A conduta, portanto, do Tabelião, não é ilegal, inexistindo medida censório-disciplinar a ser instaurada. Não obstante a ausência de matéria de interesse disciplinar, reconheço, no caso em exame, que o tema, no aspecto notarial, reclama abrandamento para, doravante, dispensar tal exigência, circunstância que já vigora na prática dos inventários judiciais.

Manter a necessidade da exibição das certidões nos inventários extrajudiciais constitui regra ilógica, que discrepa do espírito da Lei 11.441/07. Assim é, porque, tirante o IPVA, não há outro tributo estadual de interesse arrecadatório ao Estado, no ato em questão.
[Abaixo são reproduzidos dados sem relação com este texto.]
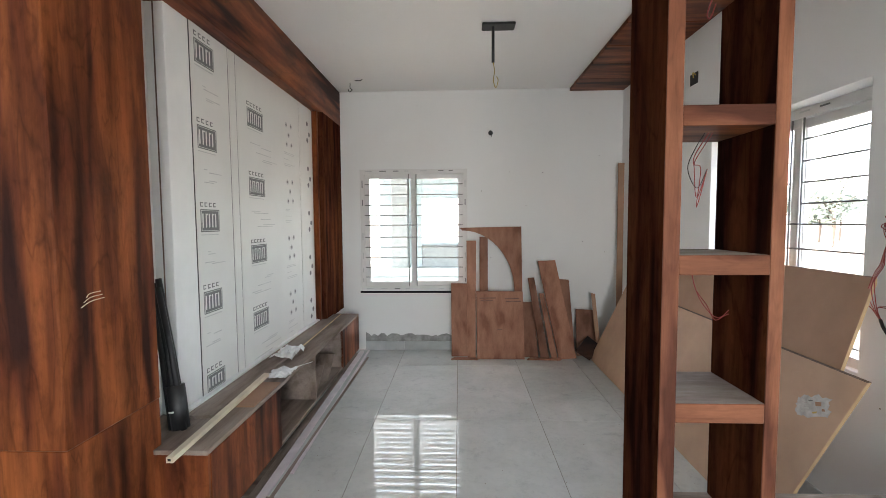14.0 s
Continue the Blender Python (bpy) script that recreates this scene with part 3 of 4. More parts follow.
crumple("crumpled_paper", (-1.21, 3.86, TOPC + 0.017), (0.16, 0.26, 0.085), 3, "crumpled white paper on the loose board", "paper")
crumple("torn_wrapper", (-1.115, 3.50, TOPC), (0.13, 0.20, 0.05), 8, "torn white wrapper on the cabinet top", "wrapper")
solid("wrapper_strip", sheet(bmesh.new(), (-1.12, 3.44, TOPC + 0.03), (-1.10, 3.47, TOPC + 0.03), (-0.985, 3.62, TOPC + 0.035), 0.004), PAPER, "folded white paper strip beside the wrapper", "paper")

pipes = thing("pipe_bundle", (-1.28, 2.76, TOPC), "bundle of black plastic pipes leaning in the panel corner", "pipes")
for k, (dx, dy) in enumerate(((0, 0), (0.030, 0.006), (0.058, 0.0), (0.015, 0.03), (0.044, 0.03))):
    part("pipe", tube(bmesh.new(), [(-1.325 + dx, 2.75 + dy, TOPC), (-1.385 + dx * 0.8, 2.79 + dy * 0.8, TOPC + 0.35), (-1.44 + dx * 0.5, 2.82 + dy * 0.5, TOPC + 0.62 + 0.02 * k)], 0.014, 10), BLACK, pipes, smooth=True)
part("sleeve", tube(bmesh.new(), [(-1.292, 2.765, TOPC + 0.001), (-1.322, 2.783, TOPC + 0.20)], 0.040, 14), BLACK, pipes, "black wrapping at the foot", smooth=True)
part("tie", tube(bmesh.new(), [(-1.306, 2.773, TOPC + 0.080), (-1.3075, 2.774, TOPC + 0.088)], 0.0415, 14), PAPER, pipes, "white tie string", smooth=True)
for yy in (4.02, 4.32):
    solid("niche_board", sheet(bmesh.new(), (-1.28, yy, CZ0 + 0.024), (-1.07, yy, CZ0 + 0.024), (-1.30, yy + 0.27, CZ0 + 0.17), 0.008), TAUPE, "offcut board leaning inside the open niche", "offcut", group="niche offcuts")

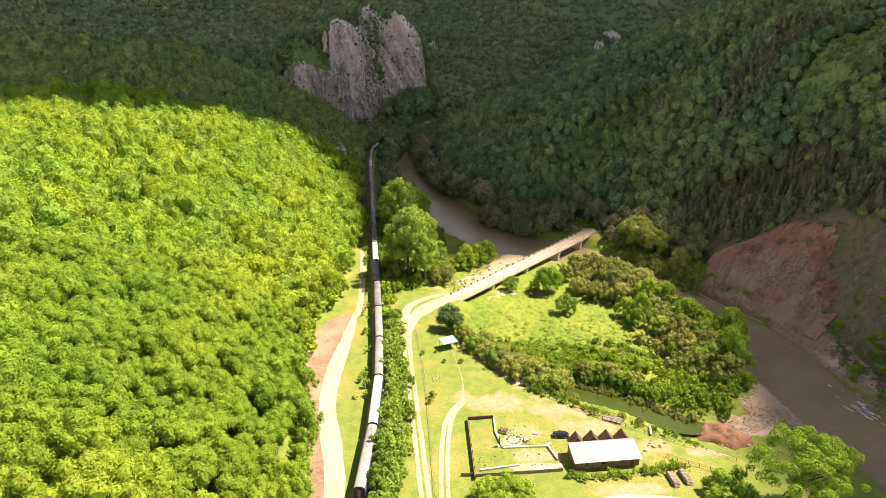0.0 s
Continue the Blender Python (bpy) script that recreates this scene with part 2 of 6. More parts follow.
def veil_material():
    """Thin cloud: less than half of the light goes straight through, the rest is scattered."""
    m = material("cloud_veil", (0.9, 0.9, 0.9), 1.0, translucent=0.7)
    n, l = m.node_tree.nodes, m.node_tree.links
    ms, clear = n.new("ShaderNodeMixShader"), n.new("ShaderNodeBsdfTransparent")
    ms.inputs["Fac"].default_value = 0.42
    l.new(n["Material Output"].inputs["Surface"].links[0].from_socket, ms.inputs[1])
    l.new(clear.outputs["BSDF"], ms.inputs[2])
    l.new(ms.outputs["Shader"], n["Material Output"].inputs["Surface"])
    return m


M["cloud_veil"] = veil_material()


def water_material(name, colour, rough, ripple, size):
    m = material(name, colour, rough, tuple(c * 0.8 for c in colour), 0.05, tuple(min(1, c * 1.12) for c in colour), 0.02, spec=0.35, bump=ripple, bump_scale=size)
    return m


M["water"] = water_material("river_water", (0.255, 0.198, 0.096), 0.25, 0.35, 0.6)
M["pond"] = water_material("pond_water", (0.045, 0.066, 0.010), 0.06, 0.10, 1.0)


def ground_material():
    """Meadow and woodland floor; the attribute 'kind' runs 0 meadow, 1 woodland litter, 2 dry bare soil, 3 pale hillside grass."""
    m = bpy.data.materials.new("ground")
    m.use_nodes = True
    n, l = m.node_tree.nodes, m.node_tree.links
    b = n["Principled BSDF"]
    b.inputs["Roughness"].default_value, b.inputs["Specular IOR Level"].default_value = 0.95, 0.15
    geo = n.new("ShaderNodeNewGeometry")

    def noisy(s, lo, hi, detail=5.0):
        t = n.new("ShaderNodeTexNoise")
        t.inputs["Scale"].default_value, t.inputs["Detail"].default_value = s, detail
        l.new(geo.outputs["Position"], t.inputs["Vector"])
        r = n.new("ShaderNodeMapRange")
        r.inputs["From Min"].default_value, r.inputs["From Max"].default_value = lo, hi
        l.new(t.outputs["Fac"], r.inputs["Value"])
        return r.outputs["Result"], t.outputs["Fac"]

    def mix(f, a, c):
        x = n.new("ShaderNodeMix")
        x.data_type = "RGBA"
        if isinstance(f, float):
            x.inputs["Factor"].default_value = f
        else:
            l.new(f, x.inputs["Factor"])
        for s, v in (("A", a), ("B", c)):
            if isinstance(v, tuple):
                x.inputs[s].default_value = (*v, 1)
            else:
                l.new(v, x.inputs[s])
        return x.outputs["Result"]

    grass = mix(noisy(0.35, 0.4, 0.62)[0], (0.235, 0.288, 0.058), (0.16, 0.22, 0.043))
    grass = mix(noisy(0.06, 0.50, 0.65)[0], grass, (0.345, 0.295, 0.088))
    grass = mix(noisy(2.2, 0.4, 0.7)[0], grass, (0.16, 0.20, 0.035))
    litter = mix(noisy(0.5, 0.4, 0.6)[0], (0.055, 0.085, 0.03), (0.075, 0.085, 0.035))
    bare = mix(noisy(0.7, 0.4, 0.62)[0], (0.42, 0.315, 0.19), (0.34, 0.27, 0.135))
    dry = mix(noisy(0.4, 0.42, 0.6)[0], (0.205, 0.165, 0.086), (0.195, 0.142, 0.084))
    dry = mix(noisy(0.12, 0.5, 0.62)[0], dry, (0.150, 0.145, 0.056))

    def weight(name):
        a = n.new("ShaderNodeAttribute")
        a.attribute_name = name
        add = n.new("ShaderNodeMath")
        add.operation = "ADD"
        l.new(a.outputs["Fac"], add.inputs[0])
        sub = n.new("ShaderNodeMath")
        sub.operation = "MULTIPLY_ADD"
        sub.inputs[1].default_value, sub.inputs[2].default_value = 0.9, -0.45
        l.new(noisy(0.25, 0.0, 1.0)[1], sub.inputs[0])
        l.new(sub.outputs[0], add.inputs[1])
        r = n.new("ShaderNodeMapRange")
        r.inputs["From Min"].default_value, r.inputs["From Max"].default_value = 0.35, 0.65
        l.new(add.outputs[0], r.inputs["Value"])
        return r.outputs["Result"]

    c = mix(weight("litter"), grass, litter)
    c = mix(weight("dry"), c, dry)
    c = mix(weight("bare"), c, bare)
    l.new(c, b.inputs["Base Color"])
    bp = n.new("ShaderNodeBump")
    bp.inputs["Strength"].default_value, bp.inputs["Distance"].default_value = 0.7, 0.25
    l.new(noisy(2.5, 0, 1, 6.0)[1], bp.inputs["Height"])
    l.new(bp.outputs["Normal"], b.inputs["Normal"])
    return m


M["ground"] = ground_material()


# ---------------------------------------------------------------- mesh helpers
def mesh_of(name, verts, faces, mat, smooth=False):
    """A mesh from an array of corners and one of triangles or quads."""
    me = bpy.data.meshes.new(name)
    v, f = np.asarray(verts, np.float32), np.asarray(faces, np.int32)
    k = f.shape[1]
    me.vertices.add(len(v))
    me.vertices.foreach_set("co", v.ravel())
    me.loops.add(f.size)
    me.loops.foreach_set("vertex_index", f.ravel())
    me.polygons.add(len(f))
    me.polygons.foreach_set("loop_start", np.arange(0, f.size, k, dtype=np.int32))
    me.polygons.foreach_set("use_smooth", np.full(len(f), smooth))
    me.update(calc_edges=True)
    if mat:
        me.materials.append(mat)
    return me


def bm_mesh(name, bm, mat, smooth=False):
    bmesh.ops.recalc_face_normals(bm, faces=bm.faces)
    me = bpy.data.meshes.new(name)
    bm.to_mesh(me)
    bm.free()
    me.materials.append(mat)
    if smooth:
        me.polygons.foreach_set("use_smooth", np.full(len(me.polygons), True))
    return me


def part(name, bm, mat, parent, label="", at=None, smooth=False):
    """One mesh object under a thing or a part; bm is a bmesh or a finished mesh."""
    me = bm if isinstance(bm, bpy.types.Mesh) else bm_mesh(name, bm, mat, smooth)
    ob = new(name, me)
    ob.parent = parent
    if at is not None:
        ob.matrix_basis = at
    if label:
        ob["label"] = label
    return ob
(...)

O recolhimento do ITCMD constitui, à evidência, pressuposto de admissibilidade para lavrar o ato notarial, ínsito ao inventário extrajudicial. Quanto ao IPVA, o próprio Estado reúne mecanismo no reconhecido sistema para exercer o controle do seu recolhimento, de captação anual do tributo, cuja inadimplência gera consequências automáticas, vedando o licenciamento, circulação, etc.

Diante desse painel, não vislumbro conduta passível de reprimenda funcional contra o Tabelião correcionado, mas reputo razoável, a exemplo do que sucede nos feitos judiciais, em respeito ao espírito da lei, que é conferir mais agilidade e reduzir os ônus, reconhecer desnecessária a exigência de prévia exibição da Certidão Negativa de Débitos de Tributos Estaduais na escritura pública de inventário lavrada nos termos da Lei 11.441/07.

Ressalvo, todavia, que a abrangência do tema, que desperta interesse no âmbito de todo o Estado, recomenda que a questão tratada nos autos seja examinada pela Egrégia Corregedoria Geral da Justiça, a quem compete a disciplina normativa da matéria.

Por conseguinte, submeto a controvérsia à Egrégia Corregedoria Geral da Justiça, para a consideração que possa merecer, determinando a remessa dos presentes autos para essa finalidade. Dê-se, desde já, ciência à Associação dos Advogados de São Paulo, oficiando-se para conhecimento.